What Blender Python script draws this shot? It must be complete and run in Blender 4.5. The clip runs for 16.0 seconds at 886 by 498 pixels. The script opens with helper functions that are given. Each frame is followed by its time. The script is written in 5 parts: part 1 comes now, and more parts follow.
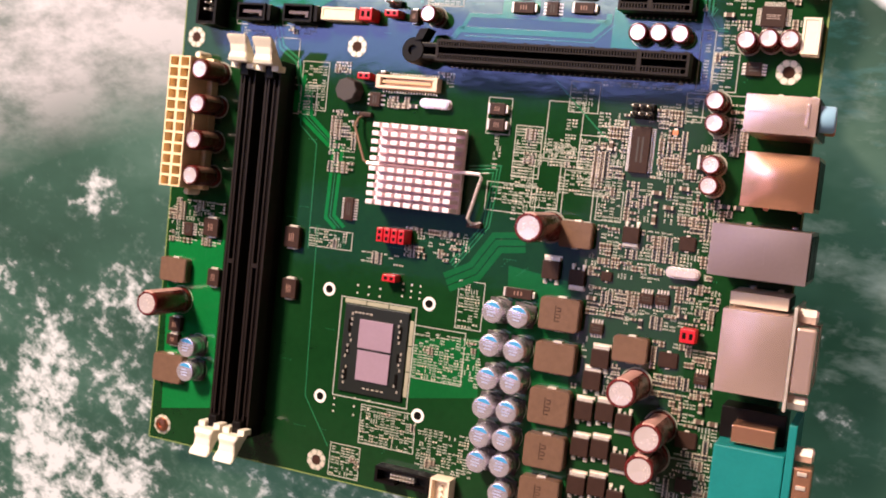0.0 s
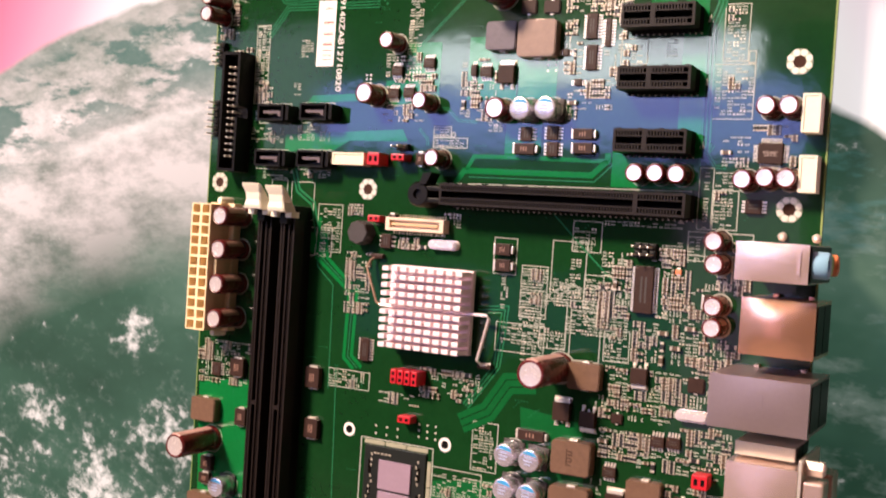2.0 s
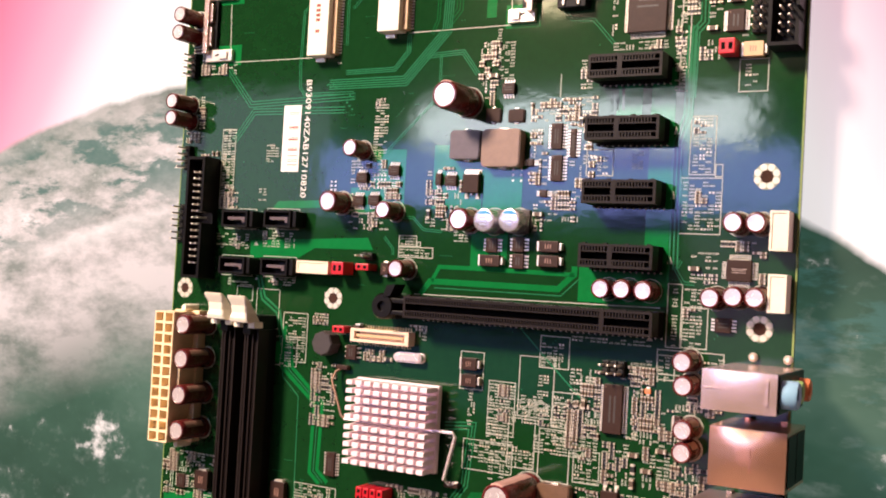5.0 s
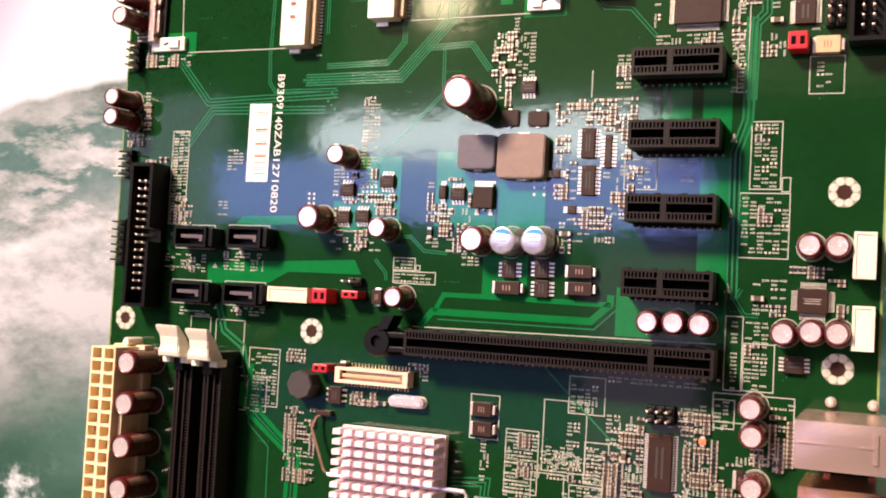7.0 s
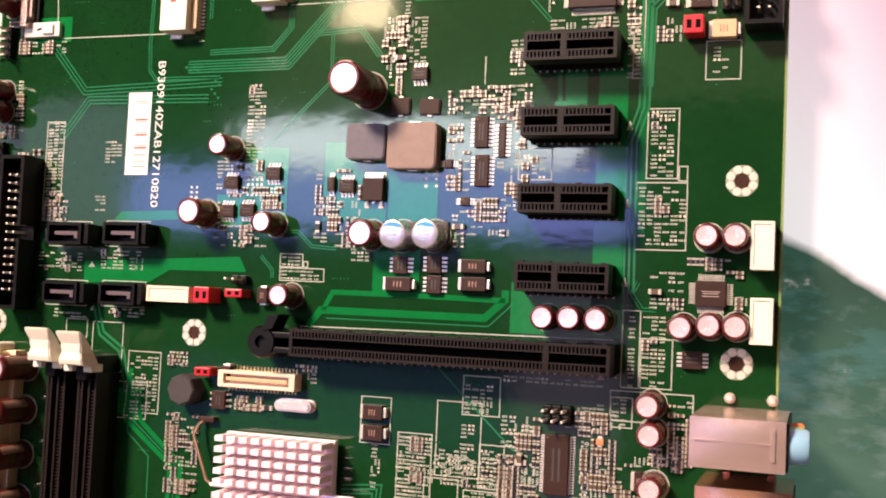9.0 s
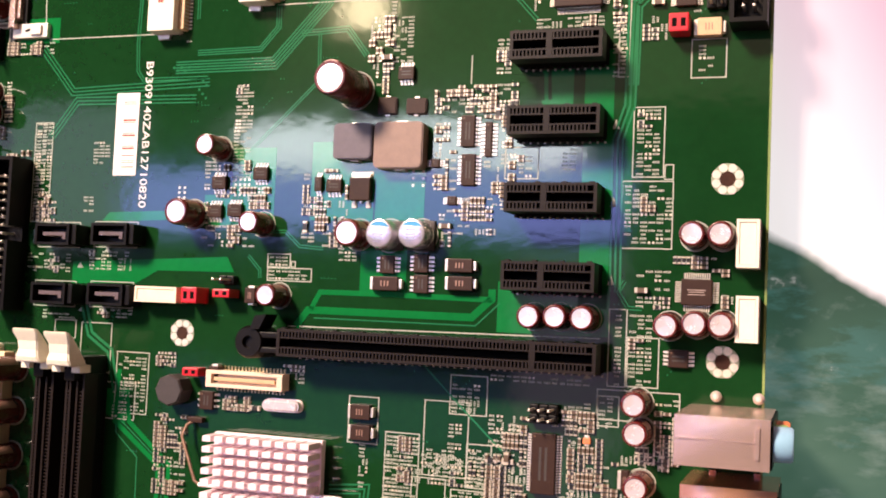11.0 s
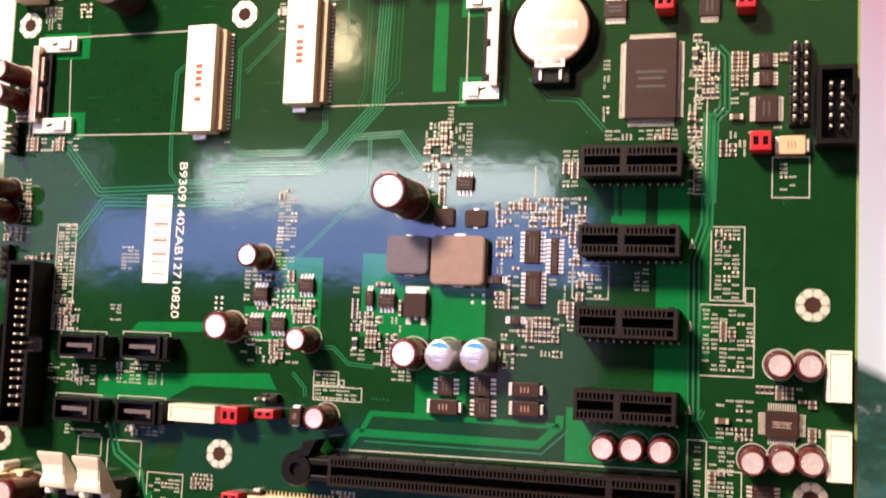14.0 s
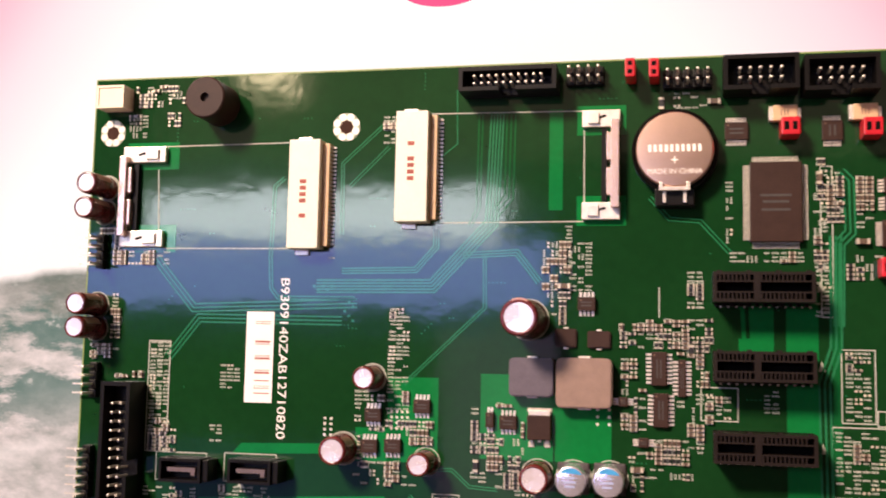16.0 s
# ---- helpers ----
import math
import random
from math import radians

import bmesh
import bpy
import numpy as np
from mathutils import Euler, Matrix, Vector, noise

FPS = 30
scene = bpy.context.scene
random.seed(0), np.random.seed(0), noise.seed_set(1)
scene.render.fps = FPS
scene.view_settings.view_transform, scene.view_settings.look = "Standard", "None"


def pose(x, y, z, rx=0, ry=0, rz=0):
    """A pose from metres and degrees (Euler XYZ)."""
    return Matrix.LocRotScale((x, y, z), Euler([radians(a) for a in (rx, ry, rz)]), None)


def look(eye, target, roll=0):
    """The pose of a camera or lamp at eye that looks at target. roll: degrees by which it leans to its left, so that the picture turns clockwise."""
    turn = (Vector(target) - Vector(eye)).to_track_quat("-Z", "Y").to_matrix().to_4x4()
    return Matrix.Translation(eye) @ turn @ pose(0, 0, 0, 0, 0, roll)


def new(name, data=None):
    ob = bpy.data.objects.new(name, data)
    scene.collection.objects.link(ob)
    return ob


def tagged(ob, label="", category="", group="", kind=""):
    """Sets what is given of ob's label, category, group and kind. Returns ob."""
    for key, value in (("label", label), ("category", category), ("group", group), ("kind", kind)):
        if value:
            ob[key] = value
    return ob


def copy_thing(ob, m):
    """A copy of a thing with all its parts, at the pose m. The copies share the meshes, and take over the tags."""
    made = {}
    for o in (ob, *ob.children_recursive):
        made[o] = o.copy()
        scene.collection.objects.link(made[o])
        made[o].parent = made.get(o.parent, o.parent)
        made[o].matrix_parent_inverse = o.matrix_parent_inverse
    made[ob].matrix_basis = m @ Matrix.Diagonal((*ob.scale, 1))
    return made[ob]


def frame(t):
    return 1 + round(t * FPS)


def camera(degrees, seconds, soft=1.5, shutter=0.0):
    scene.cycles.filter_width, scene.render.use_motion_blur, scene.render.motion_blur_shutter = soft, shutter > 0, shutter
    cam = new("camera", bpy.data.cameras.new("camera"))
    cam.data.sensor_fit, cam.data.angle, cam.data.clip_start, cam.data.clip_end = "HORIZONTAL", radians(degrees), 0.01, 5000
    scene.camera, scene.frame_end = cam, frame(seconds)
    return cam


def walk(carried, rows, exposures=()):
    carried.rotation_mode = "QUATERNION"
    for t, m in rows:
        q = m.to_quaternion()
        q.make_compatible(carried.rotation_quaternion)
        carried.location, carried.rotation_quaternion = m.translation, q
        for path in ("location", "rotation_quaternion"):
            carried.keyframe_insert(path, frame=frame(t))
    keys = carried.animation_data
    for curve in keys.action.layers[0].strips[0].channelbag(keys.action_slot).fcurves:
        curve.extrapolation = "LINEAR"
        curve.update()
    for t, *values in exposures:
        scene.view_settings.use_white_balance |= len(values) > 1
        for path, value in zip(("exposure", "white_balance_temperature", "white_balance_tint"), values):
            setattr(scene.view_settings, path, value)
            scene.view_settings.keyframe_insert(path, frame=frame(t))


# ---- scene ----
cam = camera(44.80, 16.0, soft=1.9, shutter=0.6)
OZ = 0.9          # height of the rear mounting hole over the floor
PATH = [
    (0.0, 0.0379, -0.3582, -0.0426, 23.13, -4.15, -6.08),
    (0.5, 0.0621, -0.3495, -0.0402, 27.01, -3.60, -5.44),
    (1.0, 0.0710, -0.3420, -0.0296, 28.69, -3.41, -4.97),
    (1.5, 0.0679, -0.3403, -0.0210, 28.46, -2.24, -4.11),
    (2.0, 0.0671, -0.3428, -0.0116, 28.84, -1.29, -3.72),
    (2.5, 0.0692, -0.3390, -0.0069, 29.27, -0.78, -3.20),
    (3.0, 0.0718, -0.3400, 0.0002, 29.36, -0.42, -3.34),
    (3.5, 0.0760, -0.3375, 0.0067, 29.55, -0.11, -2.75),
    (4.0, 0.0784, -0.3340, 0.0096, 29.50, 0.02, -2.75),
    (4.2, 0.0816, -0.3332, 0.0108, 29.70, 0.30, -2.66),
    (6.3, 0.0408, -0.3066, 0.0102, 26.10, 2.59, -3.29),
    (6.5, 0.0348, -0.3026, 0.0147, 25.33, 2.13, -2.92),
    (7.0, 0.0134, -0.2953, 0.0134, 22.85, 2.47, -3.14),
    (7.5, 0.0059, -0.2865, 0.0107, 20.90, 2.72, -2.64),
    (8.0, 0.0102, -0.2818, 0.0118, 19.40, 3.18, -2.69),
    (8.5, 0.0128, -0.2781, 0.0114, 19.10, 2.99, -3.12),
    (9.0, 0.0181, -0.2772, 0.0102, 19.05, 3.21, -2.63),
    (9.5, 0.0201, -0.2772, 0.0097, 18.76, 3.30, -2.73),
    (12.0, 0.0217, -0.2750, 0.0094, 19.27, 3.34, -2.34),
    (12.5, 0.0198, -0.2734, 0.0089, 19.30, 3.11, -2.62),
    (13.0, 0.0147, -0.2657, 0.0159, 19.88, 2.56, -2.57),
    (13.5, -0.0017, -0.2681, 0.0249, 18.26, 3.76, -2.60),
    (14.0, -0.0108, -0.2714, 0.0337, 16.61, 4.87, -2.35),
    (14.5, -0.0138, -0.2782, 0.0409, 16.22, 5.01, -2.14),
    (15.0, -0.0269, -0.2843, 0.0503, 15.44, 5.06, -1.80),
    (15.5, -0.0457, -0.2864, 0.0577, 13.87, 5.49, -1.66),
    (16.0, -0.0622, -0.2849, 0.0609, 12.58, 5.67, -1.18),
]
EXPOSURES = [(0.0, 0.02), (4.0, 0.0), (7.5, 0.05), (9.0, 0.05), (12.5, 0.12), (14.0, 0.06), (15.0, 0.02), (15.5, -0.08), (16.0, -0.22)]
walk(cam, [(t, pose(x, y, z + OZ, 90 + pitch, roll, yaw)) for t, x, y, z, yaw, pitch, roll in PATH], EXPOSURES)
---
**Set exercise:**
Please set down each line of the data above exactly as written, without the pictures.

**Response:**
What Blender Python script draws this shot? It must be complete and run in Blender 4.5. The clip runs for 16.0 seconds at 886 by 498 pixels. The script opens with helper functions that are given. Each frame is followed by its time. The script is written in 5 parts: part 1 comes now, and more parts follow.
0.0 s
2.0 s
5.0 s
7.0 s
9.0 s
11.0 s
14.0 s
16.0 s
# ---- helpers ----
import math
import random
from math import radians

import bmesh
import bpy
import numpy as np
from mathutils import Euler, Matrix, Vector, noise

FPS = 30
scene = bpy.context.scene
random.seed(0), np.random.seed(0), noise.seed_set(1)
scene.render.fps = FPS
scene.view_settings.view_transform, scene.view_settings.look = "Standard", "None"


def pose(x, y, z, rx=0, ry=0, rz=0):
    """A pose from metres and degrees (Euler XYZ)."""
    return Matrix.LocRotScale((x, y, z), Euler([radians(a) for a in (rx, ry, rz)]), None)


def look(eye, target, roll=0):
    """The pose of a camera or lamp at eye that looks at target. roll: degrees by which it leans to its left, so that the picture turns clockwise."""
    turn = (Vector(target) - Vector(eye)).to_track_quat("-Z", "Y").to_matrix().to_4x4()
    return Matrix.Translation(eye) @ turn @ pose(0, 0, 0, 0, 0, roll)


def new(name, data=None):
    ob = bpy.data.objects.new(name, data)
    scene.collection.objects.link(ob)
    return ob


def tagged(ob, label="", category="", group="", kind=""):
    """Sets what is given of ob's label, category, group and kind. Returns ob."""
    for key, value in (("label", label), ("category", category), ("group", group), ("kind", kind)):
        if value:
            ob[key] = value
    return ob


def copy_thing(ob, m):
    """A copy of a thing with all its parts, at the pose m. The copies share the meshes, and take over the tags."""
    made = {}
    for o in (ob, *ob.children_recursive):
        made[o] = o.copy()
        scene.collection.objects.link(made[o])
        made[o].parent = made.get(o.parent, o.parent)
        made[o].matrix_parent_inverse = o.matrix_parent_inverse
    made[ob].matrix_basis = m @ Matrix.Diagonal((*ob.scale, 1))
    return made[ob]


def frame(t):
    return 1 + round(t * FPS)


def camera(degrees, seconds, soft=1.5, shutter=0.0):
    scene.cycles.filter_width, scene.render.use_motion_blur, scene.render.motion_blur_shutter = soft, shutter > 0, shutter
    cam = new("camera", bpy.data.cameras.new("camera"))
    cam.data.sensor_fit, cam.data.angle, cam.data.clip_start, cam.data.clip_end = "HORIZONTAL", radians(degrees), 0.01, 5000
    scene.camera, scene.frame_end = cam, frame(seconds)
    return cam


def walk(carried, rows, exposures=()):
    carried.rotation_mode = "QUATERNION"
    for t, m in rows:
        q = m.to_quaternion()
        q.make_compatible(carried.rotation_quaternion)
        carried.location, carried.rotation_quaternion = m.translation, q
        for path in ("location", "rotation_quaternion"):
            carried.keyframe_insert(path, frame=frame(t))
    keys = carried.animation_data
    for curve in keys.action.layers[0].strips[0].channelbag(keys.action_slot).fcurves:
        curve.extrapolation = "LINEAR"
        curve.update()
    for t, *values in exposures:
        scene.view_settings.use_white_balance |= len(values) > 1
        for path, value in zip(("exposure", "white_balance_temperature", "white_balance_tint"), values):
            setattr(scene.view_settings, path, value)
            scene.view_settings.keyframe_insert(path, frame=frame(t))


# ---- scene ----
cam = camera(44.80, 16.0, soft=1.9, shutter=0.6)
OZ = 0.9          # height of the rear mounting hole over the floor
PATH = [
    (0.0, 0.0379, -0.3582, -0.0426, 23.13, -4.15, -6.08),
    (0.5, 0.0621, -0.3495, -0.0402, 27.01, -3.60, -5.44),
    (1.0, 0.0710, -0.3420, -0.0296, 28.69, -3.41, -4.97),
    (1.5, 0.0679, -0.3403, -0.0210, 28.46, -2.24, -4.11),
    (2.0, 0.0671, -0.3428, -0.0116, 28.84, -1.29, -3.72),
    (2.5, 0.0692, -0.3390, -0.0069, 29.27, -0.78, -3.20),
    (3.0, 0.0718, -0.3400, 0.0002, 29.36, -0.42, -3.34),
    (3.5, 0.0760, -0.3375, 0.0067, 29.55, -0.11, -2.75),
    (4.0, 0.0784, -0.3340, 0.0096, 29.50, 0.02, -2.75),
    (4.2, 0.0816, -0.3332, 0.0108, 29.70, 0.30, -2.66),
    (6.3, 0.0408, -0.3066, 0.0102, 26.10, 2.59, -3.29),
    (6.5, 0.0348, -0.3026, 0.0147, 25.33, 2.13, -2.92),
    (7.0, 0.0134, -0.2953, 0.0134, 22.85, 2.47, -3.14),
    (7.5, 0.0059, -0.2865, 0.0107, 20.90, 2.72, -2.64),
    (8.0, 0.0102, -0.2818, 0.0118, 19.40, 3.18, -2.69),
    (8.5, 0.0128, -0.2781, 0.0114, 19.10, 2.99, -3.12),
    (9.0, 0.0181, -0.2772, 0.0102, 19.05, 3.21, -2.63),
    (9.5, 0.0201, -0.2772, 0.0097, 18.76, 3.30, -2.73),
    (12.0, 0.0217, -0.2750, 0.0094, 19.27, 3.34, -2.34),
    (12.5, 0.0198, -0.2734, 0.0089, 19.30, 3.11, -2.62),
    (13.0, 0.0147, -0.2657, 0.0159, 19.88, 2.56, -2.57),
    (13.5, -0.0017, -0.2681, 0.0249, 18.26, 3.76, -2.60),
    (14.0, -0.0108, -0.2714, 0.0337, 16.61, 4.87, -2.35),
    (14.5, -0.0138, -0.2782, 0.0409, 16.22, 5.01, -2.14),
    (15.0, -0.0269, -0.2843, 0.0503, 15.44, 5.06, -1.80),
    (15.5, -0.0457, -0.2864, 0.0577, 13.87, 5.49, -1.66),
    (16.0, -0.0622, -0.2849, 0.0609, 12.58, 5.67, -1.18),
]
EXPOSURES = [(0.0, 0.02), (4.0, 0.0), (7.5, 0.05), (9.0, 0.05), (12.5, 0.12), (14.0, 0.06), (15.0, 0.02), (15.5, -0.08), (16.0, -0.22)]
walk(cam, [(t, pose(x, y, z + OZ, 90 + pitch, roll, yaw)) for t, x, y, z, yaw, pitch, roll in PATH], EXPOSURES)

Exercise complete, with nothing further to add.